International Co-production: problem or necessity?

“Production is the holiday, finance is the hard bit”. An expert panel at the Animated Encounters festival explored preparing for international markets and quickly focused on the structure of financing, with international co-production labelled as “the relationship of last resort” despite being almost the only way of financing animation of any scale.

But even with the acknowledged difficulties in adding co-production partners, from managing relationships to impacts and compromises on editorial, there was a pragmatic recognition that to make a large animation at present requires some kind of subsidy or soft finance to close the budget gap due to the expense of the medium.

This was highlighted by the panellist from Cartoon Network who stated that his commissioned programmes will nearly always have one partner from a country offering a tax incentive, for example France, Ireland or Canada. Other UK producers I have discussed this with also contrast their attempts to leverage rights and relationships against the ability of French or Canadian partners to bring major finance. In addition countries such as Abu Dhabi and Singapore have the potential to offer significant investment in order to generate advantageous activity for their homegrown industry.

This position has reignited a debate within animation (with parallels in the film world) on the viability of a UK business where soft finance distorts the market and results in the reluctant offshoring of jobs and production revenues – but is the only way to get a programme made given limited commissioning income potential at home.

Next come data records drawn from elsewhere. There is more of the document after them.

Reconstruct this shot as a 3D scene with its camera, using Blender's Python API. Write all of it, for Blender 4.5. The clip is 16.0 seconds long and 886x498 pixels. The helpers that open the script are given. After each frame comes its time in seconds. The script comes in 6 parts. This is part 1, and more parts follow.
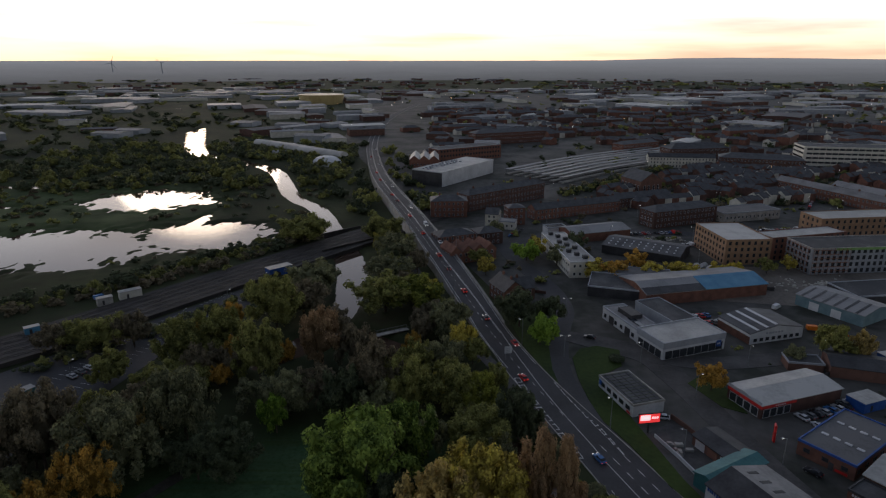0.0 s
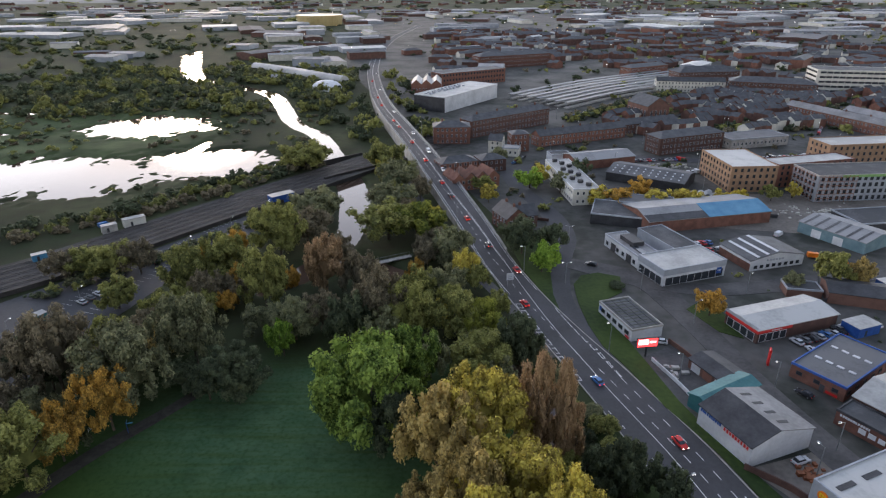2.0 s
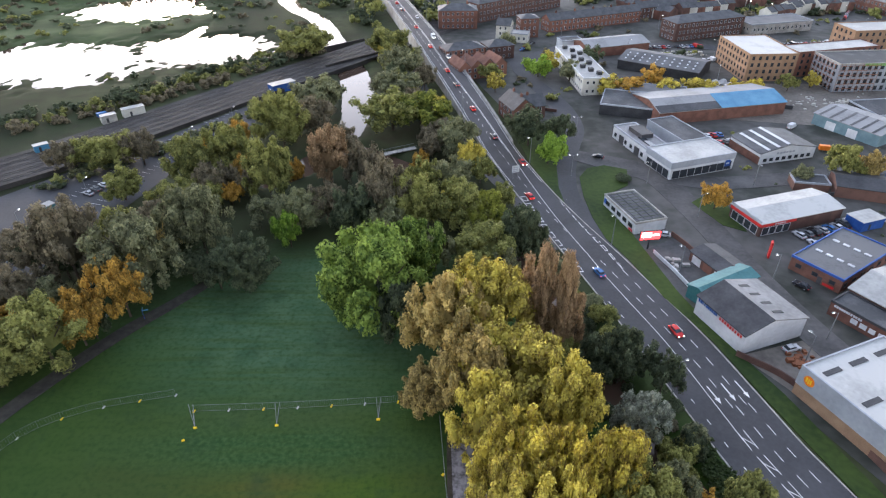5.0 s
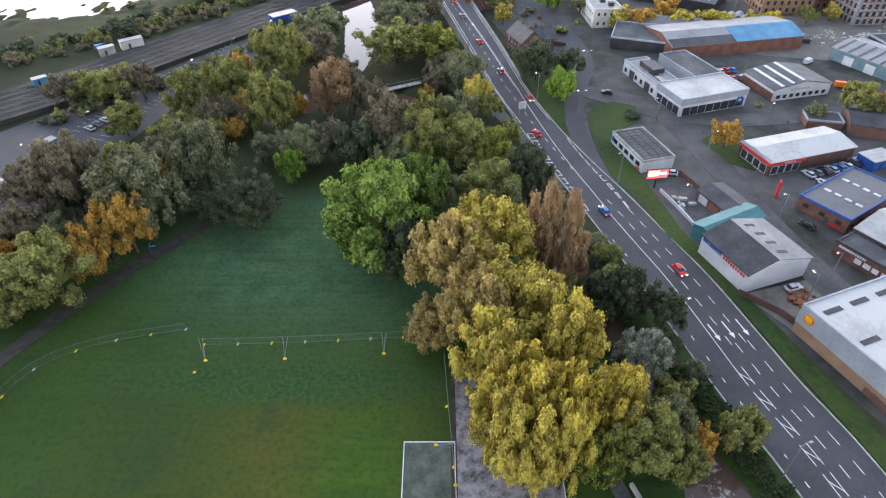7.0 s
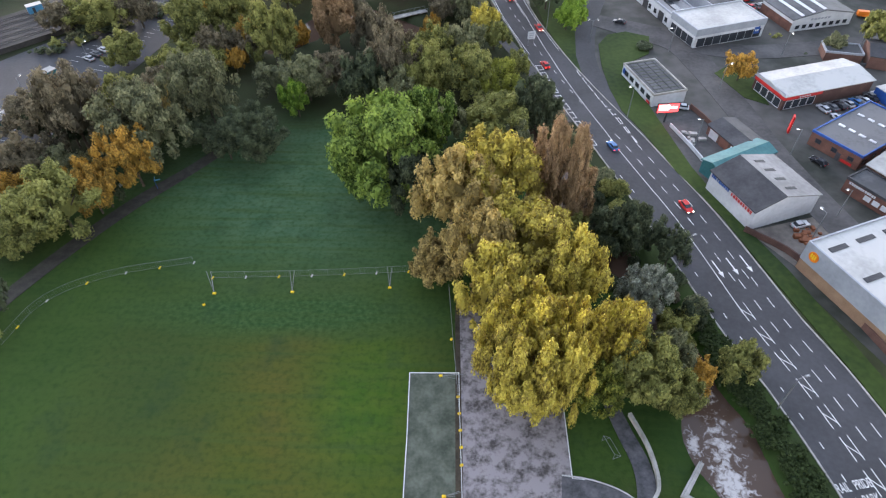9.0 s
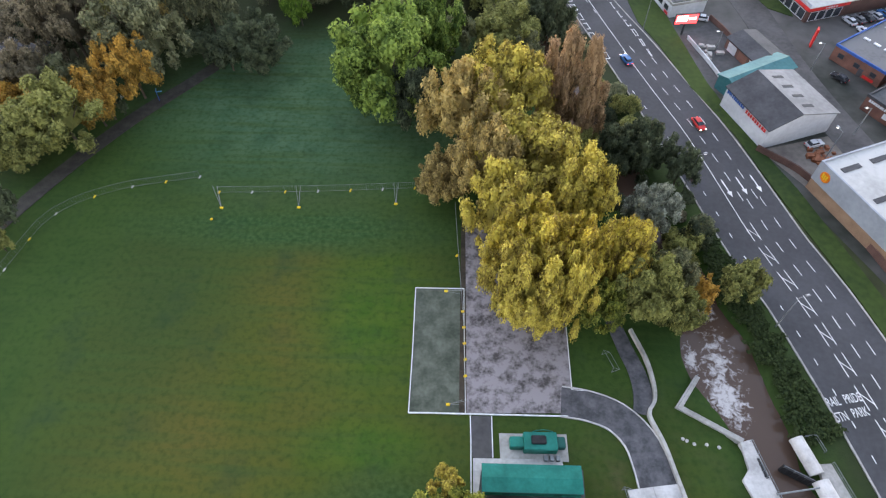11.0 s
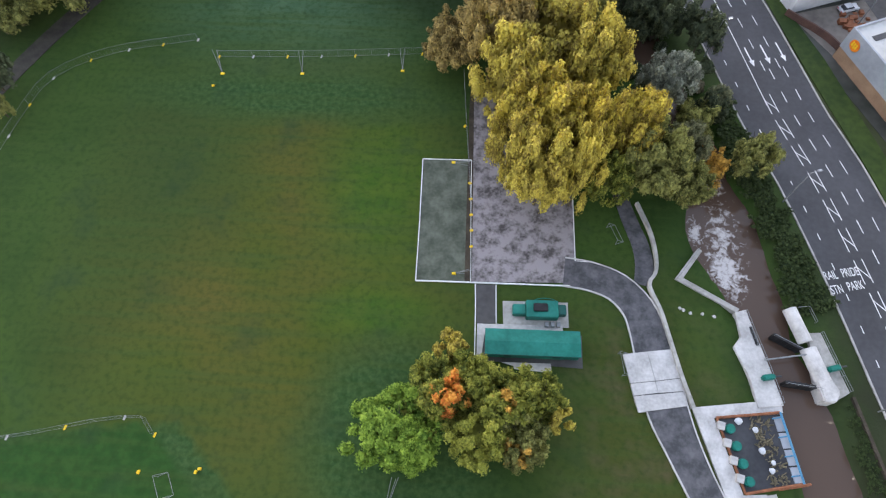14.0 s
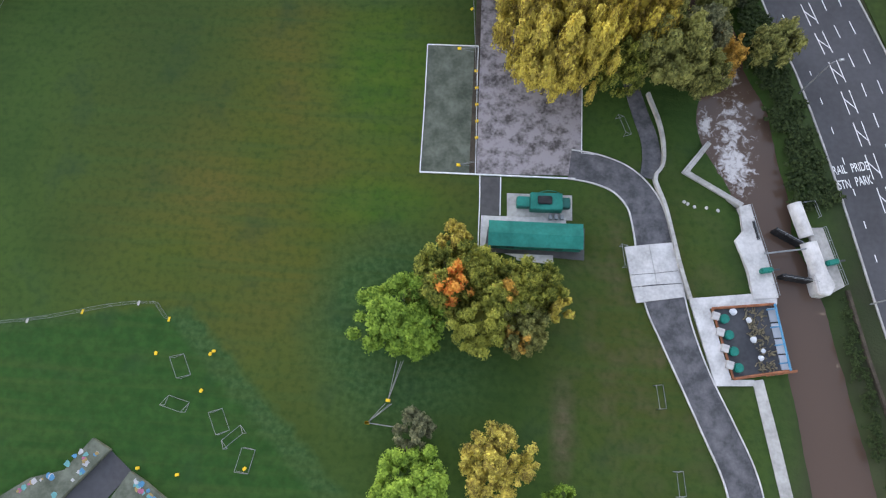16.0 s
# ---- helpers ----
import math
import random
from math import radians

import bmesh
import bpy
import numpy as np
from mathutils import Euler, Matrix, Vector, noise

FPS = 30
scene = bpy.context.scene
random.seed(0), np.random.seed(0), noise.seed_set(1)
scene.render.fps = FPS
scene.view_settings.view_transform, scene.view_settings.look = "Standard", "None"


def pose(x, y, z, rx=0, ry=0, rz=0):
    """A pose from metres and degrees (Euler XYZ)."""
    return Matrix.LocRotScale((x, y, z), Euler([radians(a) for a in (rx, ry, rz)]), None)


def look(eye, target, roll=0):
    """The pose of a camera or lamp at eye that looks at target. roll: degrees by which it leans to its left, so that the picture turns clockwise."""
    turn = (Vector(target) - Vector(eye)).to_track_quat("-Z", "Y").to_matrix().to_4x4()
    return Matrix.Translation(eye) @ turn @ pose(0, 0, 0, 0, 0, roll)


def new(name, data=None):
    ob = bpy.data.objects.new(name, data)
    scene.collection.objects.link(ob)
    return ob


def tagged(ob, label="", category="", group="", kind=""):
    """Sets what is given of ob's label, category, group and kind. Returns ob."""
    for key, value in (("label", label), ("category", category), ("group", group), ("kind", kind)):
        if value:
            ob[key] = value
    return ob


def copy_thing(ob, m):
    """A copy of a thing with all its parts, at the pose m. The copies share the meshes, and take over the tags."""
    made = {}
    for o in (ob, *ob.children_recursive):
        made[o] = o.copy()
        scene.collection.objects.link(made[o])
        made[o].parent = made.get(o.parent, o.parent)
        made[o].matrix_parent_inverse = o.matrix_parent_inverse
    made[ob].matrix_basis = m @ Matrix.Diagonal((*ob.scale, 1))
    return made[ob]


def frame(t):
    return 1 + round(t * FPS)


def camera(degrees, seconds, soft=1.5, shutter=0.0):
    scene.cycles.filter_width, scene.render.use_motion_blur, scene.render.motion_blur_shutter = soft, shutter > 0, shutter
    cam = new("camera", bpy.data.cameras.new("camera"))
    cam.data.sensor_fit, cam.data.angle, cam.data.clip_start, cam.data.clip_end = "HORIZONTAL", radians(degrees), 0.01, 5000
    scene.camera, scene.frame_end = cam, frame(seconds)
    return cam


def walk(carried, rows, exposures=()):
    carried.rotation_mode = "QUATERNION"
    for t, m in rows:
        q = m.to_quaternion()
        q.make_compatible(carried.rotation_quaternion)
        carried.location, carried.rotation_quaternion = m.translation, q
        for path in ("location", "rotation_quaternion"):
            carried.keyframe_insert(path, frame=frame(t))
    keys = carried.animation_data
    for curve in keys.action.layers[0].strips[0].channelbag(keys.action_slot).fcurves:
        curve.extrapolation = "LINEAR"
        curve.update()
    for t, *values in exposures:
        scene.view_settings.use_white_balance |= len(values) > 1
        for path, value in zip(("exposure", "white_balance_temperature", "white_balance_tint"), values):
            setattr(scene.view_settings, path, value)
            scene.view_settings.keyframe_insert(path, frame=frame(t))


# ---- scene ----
cam = camera(71.3, 16.0, soft=1.2)
PATH = [
(0.0, 73.00, -0.00, -0.00), (0.5, 71.54, 0.01, 0.05), (1.0, 70.06, 0.08, 0.08), (1.5, 68.15, 0.07, 0.17),
(2.0, 66.28, 0.11, 0.23), (2.5, 64.46, 0.15, 0.29), (3.0, 62.59, 0.07, 0.39), (3.5, 60.81, 0.08, 0.47),
(4.0, 59.27, 0.13, 0.53), (6.5, 52.00, 0.16, 1.12), (7.0, 50.57, 0.18, 1.26), (7.5, 49.14, 0.19, 1.40),
(8.0, 47.71, 0.24, 1.55), (8.5, 46.18, 0.28, 1.70), (9.0, 44.57, 0.30, 1.83), (11.5, 34.93, 0.37, 2.87),
(12.0, 33.06, 0.38, 3.08), (12.5, 31.12, 0.41, 3.24), (13.0, 29.19, 0.46, 3.36), (13.5, 27.31, 0.56, 3.37),
(14.0, 25.00, 0.61, 3.50), (14.5, 22.46, 0.64, 3.66), (15.0, 19.91, 0.69, 3.80), (15.5, 17.40, 0.76, 3.89),
(16.0, 14.99, 0.82, 4.08),
]
walk(cam, [(r[0], pose(0, 0, 100, *r[1:])) for r in PATH],
     exposures=[(0.0, -0.65, 6250, 14), (0.5, -0.45, 6250, 14), (1.0, -0.1, 6250, 14), (1.5, 0.72, 6250, 14), (2.0, 1.12, 6250, 14), (3.0, 1.55, 6250, 14), (4.0, 1.8, 6250, 14),
                (7.0, 2.05, 6300, 14), (9.0, 2.1, 6350, 14), (12.0, 2.1, 6500, 14), (16.0, 2.05, 6550, 14)])

# ---------------------------------------------------------------- light
SUN_AZ, SUN_EL = -0.38, 0.045     # radians: west of the view's first heading, just over the horizon
world = bpy.data.worlds.new("evening_sky")
scene.world = world
world.use_nodes = True
wn, wl = world.node_tree.nodes, world.node_tree.links
wn.clear()
sky = wn.new("ShaderNodeTexSky")
sky.sky_type, sky.sun_disc = "NISHITA", False
sky.sun_elevation, sky.sun_rotation = SUN_EL, SUN_AZ
sky.air_density, sky.dust_density, sky.ozone_density = 1.0, 2.5, 1.0
bg_clear = wn.new("ShaderNodeBackground")
bg_clear.inputs[1].default_value = 0.05
wl.new(sky.outputs[0], bg_clear.inputs[0])
# thin high cloud that takes the light of the whole sky
tc = wn.new("ShaderNodeTexCoord")
sep = wn.new("ShaderNodeSeparateXYZ")
wl.new(tc.outputs["Generated"], sep.inputs[0])
ramp = wn.new("ShaderNodeValToRGB")
for e, (p, c) in zip((ramp.color_ramp.elements[0], ramp.color_ramp.elements[1]), ((0.0, (1.0, 0.66, 0.42, 1)), (0.5, (0.17, 0.20, 0.26, 1)))):
    e.position, e.color = p, c
for p, c in ((0.03, (1.0, 0.82, 0.58, 1)), (0.07, (1.0, 0.95, 0.84, 1)), (0.14, (0.94, 0.95, 0.93, 1)), (0.28, (0.42, 0.46, 0.52, 1))):
    e = ramp.color_ramp.elements.new(p)
    e.color = c
wl.new(sep.outputs[2], ramp.inputs[0])
stretch = wn.new("ShaderNodeMapping")
stretch.inputs["Scale"].default_value = (2.2, 2.2, 26)
wl.new(tc.outputs["Generated"], stretch.inputs[0])
cloud = wn.new("ShaderNodeTexNoise")
cloud.inputs["Scale"].default_value, cloud.inputs["Detail"].default_value = 1.6, 5
wl.new(stretch.outputs[0], cloud.inputs["Vector"])
cr = wn.new("ShaderNodeMapRange")
cr.inputs[1].default_value, cr.inputs[2].default_value, cr.inputs[3].default_value, cr.inputs[4].default_value = 0.5, 0.72, 1.0, 0.6
wl.new(cloud.outputs[0], cr.inputs[0])
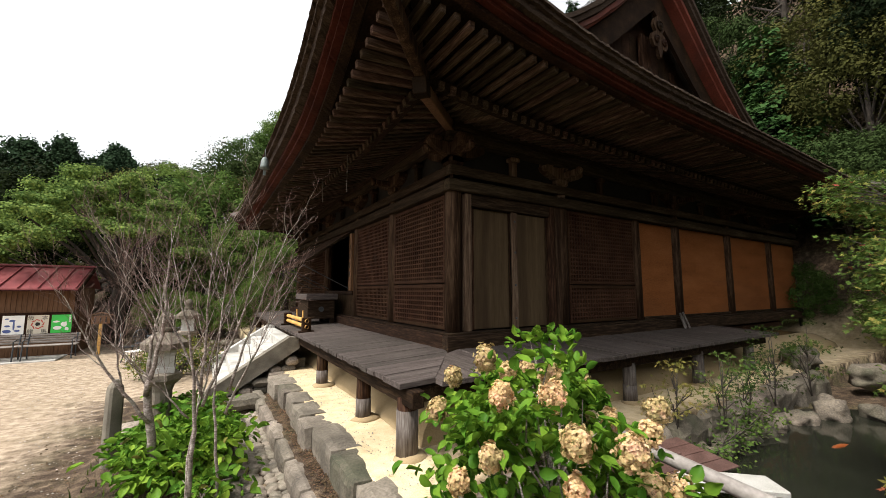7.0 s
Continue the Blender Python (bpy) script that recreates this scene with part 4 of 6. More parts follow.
while y < 12.45 and n_c < 296:
    for i in range(4):
        ob = link("cobble", cobs[rnd.randrange(6)], gut, at=Matrix.Translation((-0.985 + 0.83 + 0.128 * i + rnd.uniform(-0.025, 0.025) + 0.0, y - 10 + rnd.uniform(-0.03, 0.03), -0.062 + rnd.uniform(-0.008, 0.01))) @ Matrix.Rotation(rnd.uniform(0, 6.3), 4, "Z") @ Matrix.Diagonal((rnd.uniform(0.8, 1.15), rnd.uniform(0.8, 1.2), 1, 1)))
        n_c += 1
    y += 0.115

# rocks along the pond
for i, (x, y, z, sx, sy, sz, m) in enumerate([
    (0.2, 7.42, 0.2, 0.42, 0.3, 0.24, "stone_dark"), (0.95, 7.40, 0.2, 0.38, 0.28, 0.24, "stone"), (1.7, 7.45, 0.16, 0.42, 0.26, 0.27, "stone"), (2.5, 7.5, 0.16, 0.44, 0.26, 0.27, "stone_dark"), (3.3, 7.55, 0.16, 0.42, 0.26, 0.27, "stone"), (4.1, 7.55, 0.14, 0.42, 0.26, 0.28, "stone_dark"), (4.9, 7.55, 0.14, 0.44, 0.26, 0.28, "stone"), (5.7, 7.55, 0.14, 0.42, 0.26, 0.3, "stone"), (6.5, 7.55, 0.14, 0.42, 0.28, 0.3, "stone_dark"), (7.3, 7.55, 0.14, 0.42, 0.26, 0.34, "stone"), (8.1, 7.5, 0.16, 0.42, 0.3, 0.32, "stone"), (8.9, 7.5, 0.2, 0.45, 0.3, 0.3, "stone_dark"),
    (3.5, 7.2, 0.05, 0.22, 0.16, 0.12, "stone_dark"), (4.0, 7.25, 0.05, 0.2, 0.16, 0.12, "stone_dark"), (4.5, 7.2, 0.04, 0.25, 0.15, 0.16, "stone_dark"), (5.1, 7.22, 0.04, 0.24, 0.17, 0.13, "stone_dark"), (5.6, 7.2, 0.04, 0.22, 0.16, 0.13, "stone_dark"), (6.1, 7.2, 0.05, 0.26, 0.16, 0.15, "stone_dark"), (6.8, 7.1, 0.02, 0.3, 0.2, 0.14, "stone_dark"), (7.5, 6.9, 0.1, 0.3, 0.22, 0.22, "stone_dark"), (8.1, 6.4, 0.08, 0.3, 0.26, 0.16, "stone_dark"), (8.9, 6.0, 0.35, 0.4, 0.3, 0.2, "stone_dark"), (9.6, 6.8, 0.45, 0.4, 0.3, 0.22, "stone_dark"), (10.2, 8.0, 0.55, 0.7, 0.3, 0.25, "stone_dark"),
    (2.0, 5.0, 0.42, 0.20, 0.16, 0.14, "granite"), (2.35, 4.75, 0.46, 0.16, 0.14, 0.12, "granite"), (1.75, 5.35, 0.4, 0.2, 0.16, 0.12, "stone_dark"), (2.6, 4.3, 0.62, 0.2, 0.18, 0.14, "granite"), (-2.05, 10.9, 0.13, 0.16, 0.14, 0.16, "stone"), (-2.2, 11.9, 0.08, 0.2, 0.16, 0.13, "stone"), (-2.6, 9.6, 0.02, 0.15, 0.11, 0.05, "stone_dark"), (-2.9, 9.9, 0.01, 0.12, 0.1, 0.04, "stone_dark"), (-1.42, 13.2, 0.1, 0.14, 0.12, 0.12, "granite"), (-1.5, 17.4, 0.1, 0.16, 0.12, 0.13, "granite")]):
    shp = Shape().block((x - sx * 0.98, y - sy * 0.7, z - sz), (x + sx * 0.98, y + sy * 0.7, z + sz * 0.92), i * 1.7, 0.06, 0.13, 0.05) if i < 12 else Shape().rock((x, y, z), (sx, sy, sz), i * 1.7, 26, 0.5, 0.2 * (i % 3), 0.35)
    thing_mesh("rock", shp, m, "rough weathered stone set beside the pond" if i < 28 else "small weathered stone on the soil", "rock", "garden rocks", i >= 12)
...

A newly formed group, Animation UK, recently wrote to Nick Clegg highlighting that the UK industry was facing a serious problem, “losing jobs, intellectual property and money paid in taxes” due to its inability to compete internationally against subsidised producers from, for example, Canada. As well as the economic impact of a shrinking industry and talent drain to global competitors it also highlighted the cultural impact – where British children are watching, in the main, imported content.

But in the short term it seems highly unlikely that the UK Government would consider a tax break for animated content, and the industry will continue to increasingly reflect the converging world.

The ability of animation to “travel well” and translate across secondary platforms (mobile, publishing, merchandise etc) is already internationalising the industry. And whether co-production against rights, local incentives or cost control through outsourcing (i.e. to China), in some ways it is becoming the media most reflective of a globalised economy – with all of the opportunities and threats which go along with that.